Task to carry out: Return the entries below in their exact form, leaving the pictures out.

Records for the exercise:
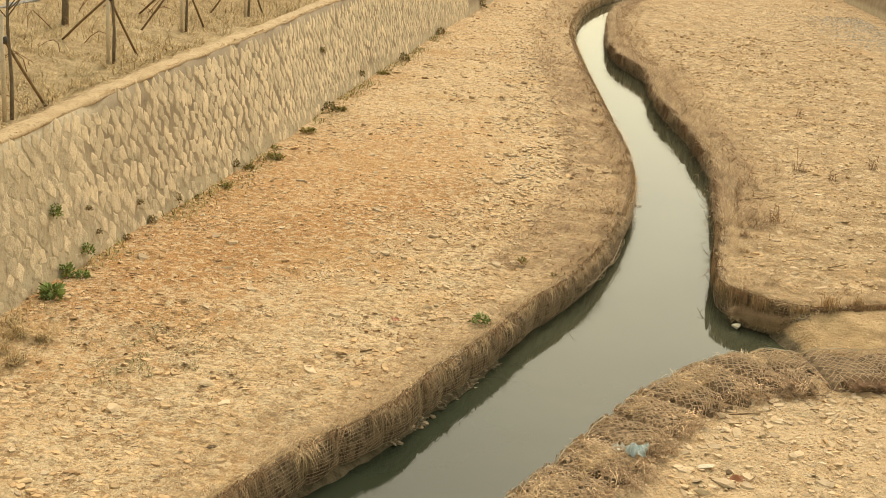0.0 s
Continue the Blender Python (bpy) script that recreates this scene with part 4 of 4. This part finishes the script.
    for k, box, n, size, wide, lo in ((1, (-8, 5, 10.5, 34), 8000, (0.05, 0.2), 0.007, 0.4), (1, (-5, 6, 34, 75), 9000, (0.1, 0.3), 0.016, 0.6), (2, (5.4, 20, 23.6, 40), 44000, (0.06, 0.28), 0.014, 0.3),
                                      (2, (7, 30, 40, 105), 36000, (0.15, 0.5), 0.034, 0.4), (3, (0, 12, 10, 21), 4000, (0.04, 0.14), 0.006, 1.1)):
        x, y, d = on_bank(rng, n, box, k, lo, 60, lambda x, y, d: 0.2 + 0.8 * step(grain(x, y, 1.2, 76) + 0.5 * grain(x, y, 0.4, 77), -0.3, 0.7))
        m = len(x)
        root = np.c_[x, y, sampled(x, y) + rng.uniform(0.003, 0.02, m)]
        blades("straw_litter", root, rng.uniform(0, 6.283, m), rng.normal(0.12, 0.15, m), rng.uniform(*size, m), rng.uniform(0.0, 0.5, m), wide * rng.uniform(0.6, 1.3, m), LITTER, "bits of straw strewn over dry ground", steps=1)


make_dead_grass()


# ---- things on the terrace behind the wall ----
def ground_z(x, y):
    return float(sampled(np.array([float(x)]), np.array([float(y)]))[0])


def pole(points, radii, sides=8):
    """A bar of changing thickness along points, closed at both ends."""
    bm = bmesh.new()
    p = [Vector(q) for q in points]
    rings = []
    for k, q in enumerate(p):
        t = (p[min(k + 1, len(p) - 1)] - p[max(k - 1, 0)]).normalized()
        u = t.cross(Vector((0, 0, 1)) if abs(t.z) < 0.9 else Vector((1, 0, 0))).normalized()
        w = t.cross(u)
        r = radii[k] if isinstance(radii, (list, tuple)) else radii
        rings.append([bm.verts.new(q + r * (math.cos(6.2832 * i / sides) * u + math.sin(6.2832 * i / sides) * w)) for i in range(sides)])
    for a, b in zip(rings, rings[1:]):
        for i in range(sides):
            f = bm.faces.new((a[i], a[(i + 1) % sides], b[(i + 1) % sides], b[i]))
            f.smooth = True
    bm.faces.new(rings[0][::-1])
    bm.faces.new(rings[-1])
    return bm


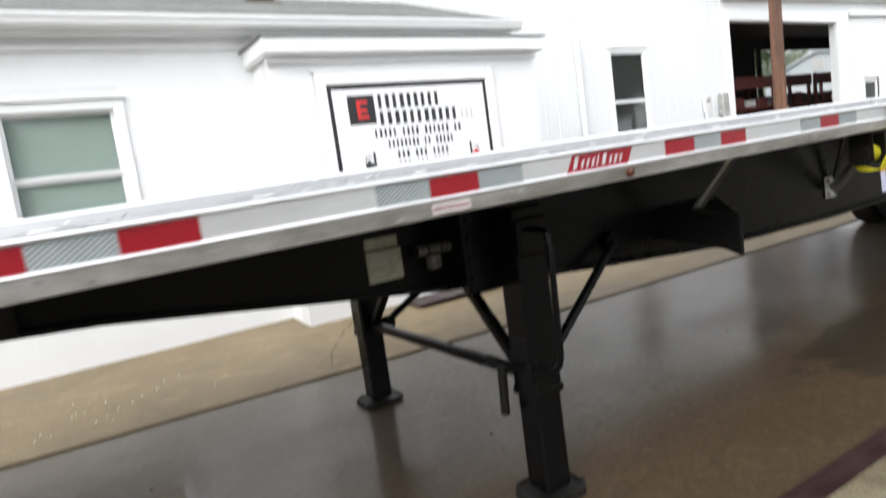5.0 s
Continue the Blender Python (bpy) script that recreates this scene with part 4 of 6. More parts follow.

The result:
0.0 s
Continue the Blender Python (bpy) script that recreates this scene with part 4 of 4. This part finishes the script.
    for k, box, n, size, wide, lo in ((1, (-8, 5, 10.5, 34), 8000, (0.05, 0.2), 0.007, 0.4), (1, (-5, 6, 34, 75), 9000, (0.1, 0.3), 0.016, 0.6), (2, (5.4, 20, 23.6, 40), 44000, (0.06, 0.28), 0.014, 0.3),
                                      (2, (7, 30, 40, 105), 36000, (0.15, 0.5), 0.034, 0.4), (3, (0, 12, 10, 21), 4000, (0.04, 0.14), 0.006, 1.1)):
        x, y, d = on_bank(rng, n, box, k, lo, 60, lambda x, y, d: 0.2 + 0.8 * step(grain(x, y, 1.2, 76) + 0.5 * grain(x, y, 0.4, 77), -0.3, 0.7))
        m = len(x)
        root = np.c_[x, y, sampled(x, y) + rng.uniform(0.003, 0.02, m)]
        blades("straw_litter", root, rng.uniform(0, 6.283, m), rng.normal(0.12, 0.15, m), rng.uniform(*size, m), rng.uniform(0.0, 0.5, m), wide * rng.uniform(0.6, 1.3, m), LITTER, "bits of straw strewn over dry ground", steps=1)


make_dead_grass()


# ---- things on the terrace behind the wall ----
def ground_z(x, y):
    return float(sampled(np.array([float(x)]), np.array([float(y)]))[0])


def pole(points, radii, sides=8):
    """A bar of changing thickness along points, closed at both ends."""
    bm = bmesh.new()
    p = [Vector(q) for q in points]
    rings = []
    for k, q in enumerate(p):
        t = (p[min(k + 1, len(p) - 1)] - p[max(k - 1, 0)]).normalized()
        u = t.cross(Vector((0, 0, 1)) if abs(t.z) < 0.9 else Vector((1, 0, 0))).normalized()
        w = t.cross(u)
        r = radii[k] if isinstance(radii, (list, tuple)) else radii
        rings.append([bm.verts.new(q + r * (math.cos(6.2832 * i / sides) * u + math.sin(6.2832 * i / sides) * w)) for i in range(sides)])
    for a, b in zip(rings, rings[1:]):
        for i in range(sides):
            f = bm.faces.new((a[i], a[(i + 1) % sides], b[(i + 1) % sides], b[i]))
            f.smooth = True
    bm.faces.new(rings[0][::-1])
    bm.faces.new(rings[-1])
    return bm


5.0 s
Continue the Blender Python (bpy) script that recreates this scene with part 4 of 6. More parts follow.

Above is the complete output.